Avoid trick questions
I caution you to avoid a hiring trap that’s particularly dangerous in project management: asking a question with only one acceptable answer. It’s a yes/no decision point: Candidates who give the “wrong” (or unexpected) answer are less likely to be hired. There are plenty of examples in every industry, including the regularly cited, “Why are manhole covers round?”
Even when the question is on-topic (“Do you refer to people as resources?”), in my experience it’s a bad idea. For one thing, such questions exist only to eliminate a candidate (who gives the wrong answer), rather than to understand him – or to learn from him. The people whom you most want to hire are, after all, those who bring something new and unexpected to the team, not clones who nod along with whatever someone else advises. That is particularly important in project management, where a key skill is to say, “Here’s another way to look at the problem.”

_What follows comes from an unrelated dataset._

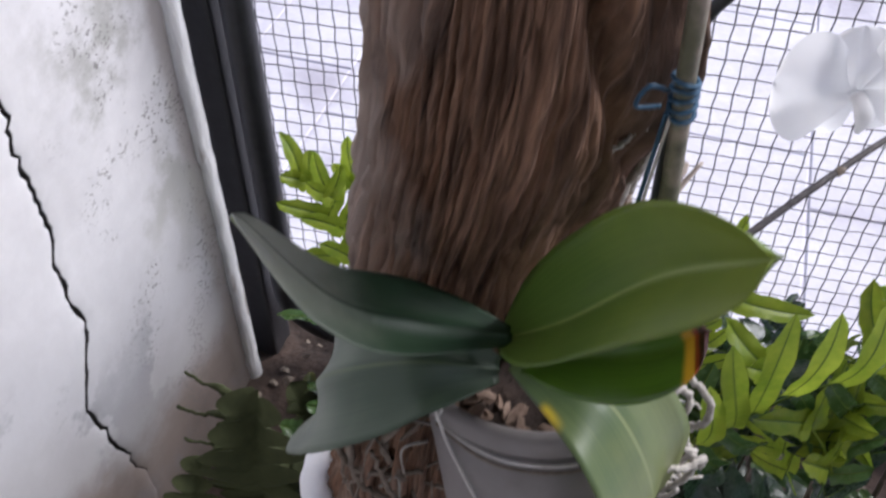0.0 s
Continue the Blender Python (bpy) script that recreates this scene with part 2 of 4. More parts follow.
fern_lime = material("fern_lime", (0.22, 0.34, 0.025), (0.42, 0.50, 0.05), 26, 0.36, 0.4, 120, translucent=0.45, vary=0.4, depth=0.003)
fern_green = material("fern_green", (0.050, 0.105, 0.030), (0.095, 0.165, 0.048), 14, 0.26, 0.2, 90, translucent=0.28, vary=0.3, depth=0.003)
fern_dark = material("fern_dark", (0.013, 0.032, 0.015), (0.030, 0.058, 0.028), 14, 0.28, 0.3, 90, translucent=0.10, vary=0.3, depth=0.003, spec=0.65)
fern_rib = material("fern_rib", (0.075, 0.13, 0.016), (0.12, 0.18, 0.026), 14, 0.5, 0.1, 90, translucent=0.35)
fern_dull = material("fern_dull", (0.042, 0.050, 0.022), (0.085, 0.096, 0.042), 14, 0.8, 0.3, 90, translucent=0.12, vary=0.2, depth=0.003, spec=0.2)
fern_dry = material("fern_dry", (0.095, 0.045, 0.024), (0.20, 0.105, 0.05), 18, 0.7, 0.4, 90, translucent=0.2, vary=0.2, depth=0.003)
fern_old = material("fern_yellowing", (0.09, 0.115, 0.03), (0.17, 0.165, 0.045), 14, 0.5, 0.2, 90, translucent=0.35, spots=(0.25, 0.09, 0.02), spot_scale=30, spot_at=0.6, depth=0.003)


# ---- building helpers ----
def mesh_object(name, verts, faces, mat, parent=None, label="", smooth=True, uvs=None):
    me = bpy.data.meshes.new(name)
    me.from_pydata([tuple(map(float, v)) for v in verts], [], faces)
    if uvs is not None:
        layer = me.uv_layers.new(name="map")
        flat = np.array(uvs, float)[np.array([lo.vertex_index for lo in me.loops])]
        layer.data.foreach_set("uv", flat.ravel())
    if smooth:
        me.polygons.foreach_set("use_smooth", [True] * len(me.polygons))
    me.materials.append(mat)
    me.update()
    ob = new(name, me)
    if parent:
        ob.parent = parent
    if label:
        tagged(ob, label)
    return ob


def part(name, bm, mat, parent=None, label="", smooth=False):
    me = bpy.data.meshes.new(name)
    bm.to_mesh(me)
    bm.free()
    if smooth:
        me.polygons.foreach_set("use_smooth", [True] * len(me.polygons))
    me.materials.append(mat)
    ob = new(name, me)
    if parent:
        ob.parent = parent
    if label:
        tagged(ob, label)
    return ob


def thing(name, label, category, group="", kind="", at=(0, 0, 0)):
    ob = new(name)
    ob.empty_display_size = 0.02
    ob.location = at
    return tagged(ob, label, category, group, kind)


def box(lo, hi, bevel=0.0, segments=2):
    bm = bmesh.new()
    bmesh.ops.create_cube(bm, size=1.0)
    for v in bm.verts:
        v.co = Vector([(a + b) / 2 + c * (b - a) for a, b, c in zip(lo, hi, v.co)])
    if bevel:
        bmesh.ops.bevel(bm, geom=bm.edges[:], offset=bevel, segments=segments, affect="EDGES", profile=0.6)
    return bm


def spline(points, count):
    """Catmull-Rom through the points."""
    p = np.array(points, float)
    p = np.vstack([2 * p[0] - p[1], p, 2 * p[-1] - p[-2]])
    out = []
    for t in np.linspace(0, len(p) - 3 - 1e-9, count):
        i, f = int(t), t - int(t)
        a, b, c, d = p[i : i + 4]
        out.append(0.5 * (2 * b + (c - a) * f + (2 * a - 5 * b + 4 * c - d) * f**2 + (3 * b - a - 3 * c + d) * f**3))
    return np.array(out)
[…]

For instance, in an oft-repeated anecdote, an instructor might ask a student to explain how she would determine the height of a tall building with the aid of a barometer, expecting a calculation using the difference in pressure at the top and bottom of the building. But an equally accurate answer could be obtained by dropping the barometer from the top of the building and timing its fall with a stopwatch, or by trading the barometer to the building’s superintendent in return for the information wanted. Those are not expected answers – but they are correct. That’s especially significant when hiring someone for a job wherein you lack expertise. You need to find someone with skills and knowledge unlike your own; the project manager’s skills need to complement – not duplicate – yours.